I'm using sparkSQL to query ES but aggregation (GROUP BY) is running very slow. I can't remember but seems I read that aggregation queries are also push down to ES. If that's the case, why is aggregation running so slow and how can I improve that ?
When in doubt, refer to the ES-Hadoop reference documentation. Spark performs group by aggregation by itself and does not expose a filter to be pushed down.
In other words there's nothing the connector can do for this operation.
I now understand the mechanism of how ES-Hadoop work, Thanks!
If I may ask, how can I get all my data indexed in Elasticsearch to Spark ?
I'm not sure if there is a better way than using spark sql to do a
select * from BigIndex
That is as well explained in the docs - in fact Spark is the longest chapter in the reference documentation.
@costin Can you please elaborate more on how aggregations are handled for the ES-SparkSQL integration. (Sorry I couldn't find it in the docs). For example what will happen if I will issue a following query:
SELECT termA, SUM(measure) from index WHERE termB = 'XXX' and termC > 5 GROUP BY termA
As I understand it should happen as:
- ES issues query
SELECT term, measure from index WHERE termB = 'XXX' and termC > 5on every shard (using collocation where possible)
- This data is loaded into Spark on each node and there it's aggregated.
By this we benefit from ES index - we quickly get only filtered data and also spark computation for the GROUP BY operation.
Do I understand it correctly - can you please correct me if necessary.
P.S. In the future, please open a new thread instead of hijacking an existing one. Thanks!
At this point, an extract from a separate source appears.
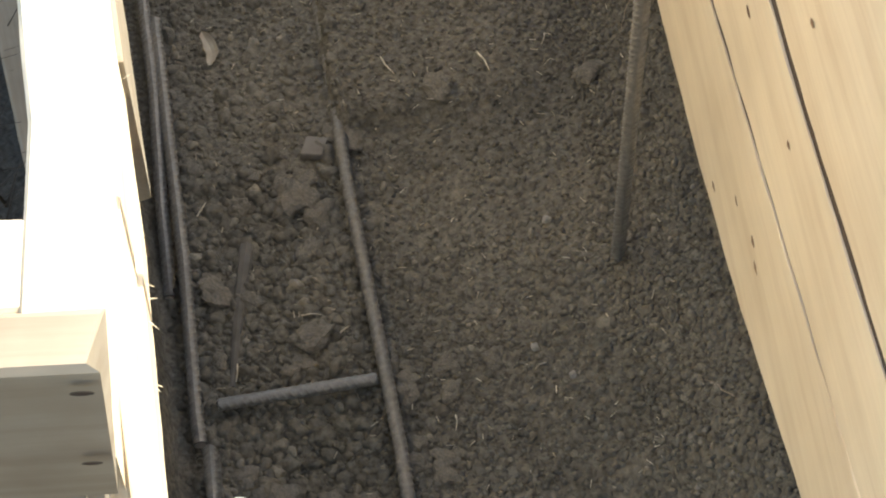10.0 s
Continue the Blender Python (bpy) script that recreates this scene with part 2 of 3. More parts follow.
def rebar_mesh(name, points, dia=0.0104, pitch=0.0062, rise=0.0009, ring=0.0009, sides=14):
    """Ribbed bar along a line of points: crescent ribs and two seams."""
    pts = [Vector(p) for p in points]
    lens = [0.0]
    for a, b2 in zip(pts, pts[1:]):
        lens.append(lens[-1] + (b2 - a).length)
    total = lens[-1]
    count = int(total / ring)
    verts, faces = [], []
    r0 = dia / 2 * 0.93
    for i in range(count + 1):
        s = total * i / count
        k = max(j for j in range(len(lens) - 1) if lens[j] <= s + 1e-9)
        p = pts[k].lerp(pts[k + 1], (s - lens[k]) / (lens[k + 1] - lens[k]))
        d = (pts[min(k + 1, len(pts) - 1)] - pts[k]).normalized()
        side = d.cross(Vector((0, 0, 1)) if abs(d.z) < 0.8 else Vector((0, 1, 0))).normalized()
        top = side.cross(d)
        for j in range(sides):
            a = 2 * math.pi * (j + 0.5) / sides
            u = ((s + 0.0025 * a) / pitch) % 1.0
            rib = max(0.0, 1 - abs(u - 0.5) * 4.2)
            seam = 0.0004 if abs(math.cos(a)) < 0.25 else 0.0
            r = r0 + rise * rib * min(1.0, max(0.0, abs(math.cos(a)) * 2.2 - 0.5)) + seam
            verts.append(p + side * (math.cos(a) * r) + top * (math.sin(a) * r))
    for i in range(count):
        for j in range(sides):
            a, b2 = i * sides + j, i * sides + (j + 1) % sides
            faces.append((a, b2, b2 + sides, a + sides))
    faces.append(tuple(range(sides - 1, -1, -1)))
    faces.append(tuple(count * sides + j for j in range(sides)))
    me = mesh_of(name, verts, [f[::-1] for f in faces], STEEL)
    return me


def lump_mesh(name, mat, seed, rough=0.3, level=1):
    bm = bmesh.new()
    bmesh.ops.create_icosphere(bm, subdivisions=level, radius=1.0)
    off = Vector((seed * 7.3, seed * 3.1, seed * 5.7))
    for v in bm.verts:
        v.co *= 1 + rough * noise.noise(v.co * 1.1 + off) * 1.6 + 0.24 * noise.noise(v.co * 2.6 + off) + 0.12 * noise.noise(v.co * 6.1 + off)
    me = bpy.data.meshes.new(name)
    bm.to_mesh(me)
    bm.free()
    me.materials.append(mat)
    return me


# ---- plan ----
def left_x(y):
    """Inner face of the west formwork, which runs askew to the east one."""
    return float(np.interp(y, (-0.98, -0.60, -0.49, -0.25, 0.0, 0.145, 1.6), (-0.125, -0.158, -0.167, -0.188, -0.219, -0.243, -0.478)))


def right_low(y):
    """Lower edge of the east formwork."""
    return float(np.interp(y, (-1.3, -0.78, -0.6, -0.5, -0.4, -0.25, -0.1, 0.1, 0.2, 0.375, 1.6), (0.37, 0.268, 0.233, 0.217, 0.197, 0.162, 0.139, 0.120, 0.104, 0.080, 0.03)))


def crack_z(y):
    """Crack between the two lowest planks of the east formwork; it closes towards the corner."""
    return 0.246 - 0.112 * max(-0.5, min(y, 0.3))


def seam_z(y):
    """Seam above them."""
    return float(np.interp(y, (-1.3, -0.7, -0.6, -0.5, -0.4, -0.25, 0.1, 1.6), (0.45, 0.402, 0.393, 0.381, 0.374, 0.363, 0.349, 0.342)))


def top_seam_z(y):
    return 0.538 + 0.04 * max(-0.4, min(y + 0.23, 0.4))


def ease(t):
    t = min(1.0, max(0.0, t))
    return t * t * (3 - 2 * t)


def height(x, y):
    """The ground: trench floor, mound, banks and the ground outside."""
    wob = 0.006 * noise.noise(Vector((x * 9, y * 9, 0.3))) + 0.012 * noise.noise(Vector((x * 3.1, y * 3.1, 4.0)))
    z = 0.0 + wob
    z += 0.040 * math.exp(-((x - 0.09) / 0.10) ** 2 - ((y + 0.08) / 0.24) ** 2)
    # hollow among the lumps on the west side
    z -= 0.026 * math.exp(-((x + 0.105) / 0.045) ** 2 - ((y + 0.27) / 0.055) ** 2)
    # soil slid over the middle bar, ending in a low step
    line = -0.0745 - 0.0756 * (y - 0.04) + 0.003 * noise.noise(Vector((y * 30, 2.0, 0)))
    over = min(1.0, max(0.0, (y - 0.035) / 0.012)) * min(1.0, max(0.0, (0.32 - y) / 0.05))
    step = min(1.0, max(0.0, (x - line) / 0.004))
    z += over * (0.003 + 0.020 * step * math.exp(-max(0.0, x - line) / 0.10))
    z -= 0.050 * ease((y - 0.29 - 0.25 * abs(x - 0.05)) / 0.10)
    # east bank under the formwork, broad near the corner and steep farther on
    far = ease((y + 0.10) / 0.32)
    foot = 0.045 + 0.095 * far + 0.010 * noise.noise(Vector((y * 7, 1.3, 0)))
    s = min(1.0, max(0.0, (x - foot) / (0.202 - foot)))
    top = right_low(y) + 0.004 - 0.075 * math.exp(-((y + 0.582) / 0.040) ** 2) if x < 0.21 else 0.30
    rough = 1.0 + 0.30 * noise.noise(Vector((x * 31, y * 31, 7.0))) * (1 - s)
    slope = z * (1 - s) + (top - 0.005) * s ** 1.5 * rough
    lap = 0.052 * min(1.0, max(0.0, (x - 0.040) / 0.095)) ** 1.5
    rise = ease((x - 0.136 - 0.008 * noise.noise(Vector((y * 14, 3.1, 0)))) / 0.046)
    ledge = (z + lap) * (1 - rise) + (top - 0.005) * rise * rough
    near = ease((-0.28 - y) / 0.16)
    z = slope * (1 - near) + ledge * near
    # west bank
    lx = left_x(y) - 0.012
    branch = min(1.0, max(0.0, (-0.585 - y) / 0.02))
    s = min(1.0, max(0.0, (lx - x) / 0.03)) * (1 - branch)
    z = z * (1 - s) + (0.20 + 0.6 * wob) * s
    return z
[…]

@costin Thank you for the prompt response, I saw this documentation, but it doesn't say whether aggregations are supported by push-down or not (I assume that not). That's why I asked for the steps of GROUP BY query.
Point taken. I'll update the docs to make this clear.
Note that as I've indicated on this thread - the issue is that without hooks in Spark, aggregations-like operations are not possible since the storage (in this case Elastic) is unaware of what's going on.
Take for example -
count. On an
RDD level, the connector supports this operation and instead of iterating manually through the entire content, returns the count right away.
However on a
DataFrame the API doesn't allow
count to be pushed down so one will actually end up iterating over the entire data. This is true for aggregations, including group-by.
The pushdown however applies at query level, in particular SQL where the
SELECT are properly exposed and thus picked up by ES-Hadoop.
Maybe in the future, more and more operations will be exposed by Spark.